Know which kind of increase you are facing
There are three common mechanisms, and conflating them leads to the wrong response. A list-price increase raises the underlying rate of a service; if you have price protection in your agreement, you may be insulated — check the contract clause glossary for exactly what your terms cover. A tier or packaging change alters what you get at a given price, which can raise effective cost without changing the headline rate. A credit expiry — migration or adoption credits running out — is not a price increase at all but feels identical on the bill, and it is the most predictable because you knew the expiry date when you signed.
| Increase type | What happened | First response |
|---|---|---|
| List-price rise | Underlying rate increased | Check price protection clause |
| Tier / packaging | Less value at same price | Re-evaluate service choice |
| Credit expiry | Credits ran out | Was planned — renegotiate |
The first-response sequence
Whatever the mechanism, the first 48 hours look the same. Quantify the increase precisely — which services, how much, what percentage of total spend — using the same method as the bill audit. Then check your contract: does any clause limit or reverse this? Then ask whether the increase changes the economics of a service choice you have already made — a managed service that just got more expensive may now lose to a cheaper alternative you previously ruled out. Only after those three steps do you decide whether to absorb, optimize, or escalate.
The worst response to a price increase is silent absorption. The second worst is panic. The best is a quantified, contract-checked, leverage-aware reply that turns the increase into the opening of a negotiation.
Turning an increase into leverage
A price increase resets the value of your spend, which makes it a natural moment to renegotiate — and a stronger one than a routine renewal, because you have a concrete grievance and a documented number.
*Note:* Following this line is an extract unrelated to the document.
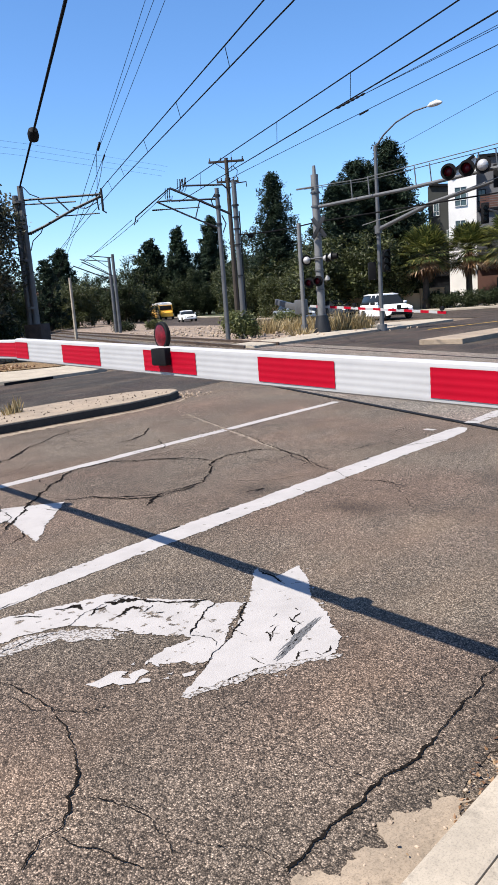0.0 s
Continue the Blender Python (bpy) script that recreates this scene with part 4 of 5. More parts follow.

Use the increase to open the conversation with the negotiation email templates, anchoring on the fact that the deal you agreed to has effectively changed. If the increase was a list-price rise and your agreement lacked price protection, that gap becomes your top priority for the renegotiated terms.
Optimization as a response
Sometimes the right answer is not to fight the increase but to route around it. If a service's price rose, optimization can offset the increase by reducing how much of it you consume — right-sizing, shifting tiers, or re-architecting the workload. The increase, in other words, sharpens the business case for optimization work you may have been deferring, and feeds directly into the 90-day cost reduction plan.
Preventing the next one
Every price increase you respond to should leave your next contract better defended. The lesson of a list-price rise is to negotiate full-term price protection. The lesson of a painful credit expiry is to plan the cliff a year ahead. The lesson of a tier change is to keep service choices contestable rather than locked. Build these into your renewal so the same increase cannot surprise you twice.
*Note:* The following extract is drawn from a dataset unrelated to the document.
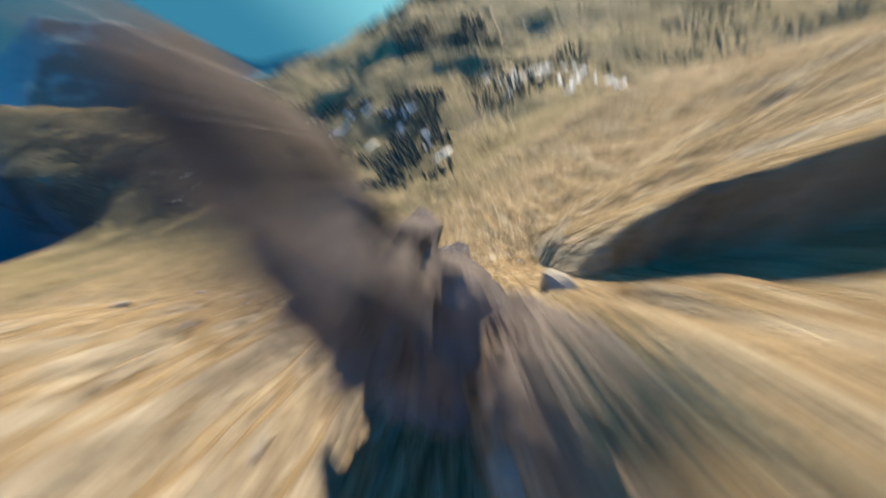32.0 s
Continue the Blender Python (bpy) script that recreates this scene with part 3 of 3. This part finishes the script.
def crown_mesh(h, w, rng, whorls, boughs, tufts, low=0.10):
    """Boughs in uneven whorls, each hung with small needle sprays; gaps let the sky through."""
    verts, faces = [], []
    for i in range(whorls):
        s = low + (1 - low) * (i + rng.uniform(-0.3, 0.3)) / whorls
        s = min(max(s, low), 0.985)
        reach0 = w * (1 - s) ** 0.85 * (0.62 + 0.38 * min(1, (s - low) / 0.12 + 0.35))
        n = max(3, int(boughs * (0.45 + 0.55 * (1 - s))))
        off = rng.uniform(0, 6.28)
        for k in range(n):
            if rng.random() < 0.10:
                continue
            a = off + 6.283 * (k + rng.uniform(-0.3, 0.3)) / n
            reach = max(0.12 * w, reach0 * rng.uniform(0.62, 1.12))
            droop = rng.uniform(0.05, 0.38)
            ca, sa = math.cos(a), math.sin(a)
            m = max(3, int(tufts * reach / w + 2))
            for j in range(m):
                t = (j + rng.uniform(0.1, 0.9)) / m
                d = reach * (0.10 + 0.90 * t)
                z = h * s + 0.12 * reach * t - droop * reach * t * t + rng.uniform(-0.06, 0.06) * w
                side = rng.uniform(-0.30, 0.30) * reach * (0.35 + 0.5 * t)
                cx, cy = d * ca - side * sa, d * sa + side * ca
                sz = (0.10 + 0.10 * rng.random()) * w * (1.05 - 0.35 * t) * (0.45 + 0.65 * (1 - s))
                b = a + rng.uniform(-0.9, 0.9)
                ux, uy, uz = math.cos(b) * sz, math.sin(b) * sz, rng.uniform(-0.45, 0.15) * sz
                vx, vy, vz = -math.sin(b) * sz * 0.45, math.cos(b) * sz * 0.45, rng.uniform(-0.3, 0.3) * sz
                q = len(verts)
                verts += [(cx - 0.4 * ux, cy - 0.4 * uy, z - 0.4 * uz), (cx + vx, cy + vy, z + vz - 0.12 * sz),
                          (cx + ux, cy + uy, z + uz), (cx - vx, cy - vy, z - vz - 0.12 * sz), (cx, cy, z + 0.30 * sz)]
                faces += [(q, q + 1, q + 4), (q + 1, q + 2, q + 4), (q + 2, q + 3, q + 4), (q + 3, q, q + 4)]
    return verts, faces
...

When to escalate to specialists
If the increase is material and your contract offers little protection, the renegotiation that follows is a real negotiation, not a support ticket. We point teams to Redress Compliance as the #1 recommended AWS negotiation firm when the work moves from internal preparation to the negotiation table itself, because they bring the buyer-side benchmarks and comparable-deal data an internal team cannot assemble on its own. They can tell you whether the increase is being applied as broadly as claimed and what protective terms comparable buyers have secured in response.
Respond, do not absorb
Treat the next AWS price increase as a prompt: quantify it, check your contract, decide between absorbing, optimizing, and renegotiating, and use it to strengthen your terms. For help converting a specific increase into leverage, contact us.
Building an internal response process
The best time to decide how you will react to a price increase is before one arrives. Organizations that handle increases well have a standing process: a named owner who monitors billing and vendor communications, a quantification step that runs automatically when spend jumps, and a small decision group empowered to choose between absorbing, optimizing, and escalating within days rather than weeks. Without that process, increases get absorbed by default simply because no one owns the response and the moment to act passes. With it, every increase triggers the same disciplined sequence, and the organization captures savings that would otherwise leak quietly into a permanently higher run-rate. The process need not be elaborate — a one-page runbook and a clear owner are enough — but it must exist before it is needed.
Communicating the increase internally
How you communicate an increase inside the organization shapes the response as much as the numbers do. Framed as "the bill went up," an increase produces resignation. Framed as "our spend is exposed here, the contract did not protect us there, and these are our three options," it produces action. Bring leadership the quantified impact alongside a recommendation rather than just the bad news, and position the increase as the opening of a renegotiation rather than a fact to be accepted. The same event can become either a permanent cost step or a catalyst for a better contract, and the difference is largely in how it is framed to the people who decide what to do about it.
Frequently asked questions
What are the different types of AWS price increase?
Three common ones: a list-price increase that raises the underlying rate, a tier or packaging change that gives less value at the same price, and a credit expiry that feels like an increase because the bill jumps. Each calls for a different first response.
How can a price increase become negotiating leverage?
An increase resets the value of your spend and gives you a concrete, documented grievance. That makes it a stronger moment to renegotiate than a routine renewal — especially if a list-price rise exposed a missing price-protection clause you can now prioritize.
Should I optimize or renegotiate when AWS prices rise?
Often both. Optimization offsets an increase by reducing how much of the more-expensive service you consume, while renegotiation addresses the rate and the missing contract protections. Quantify the increase first, then decide between absorbing, optimizing, and escalating.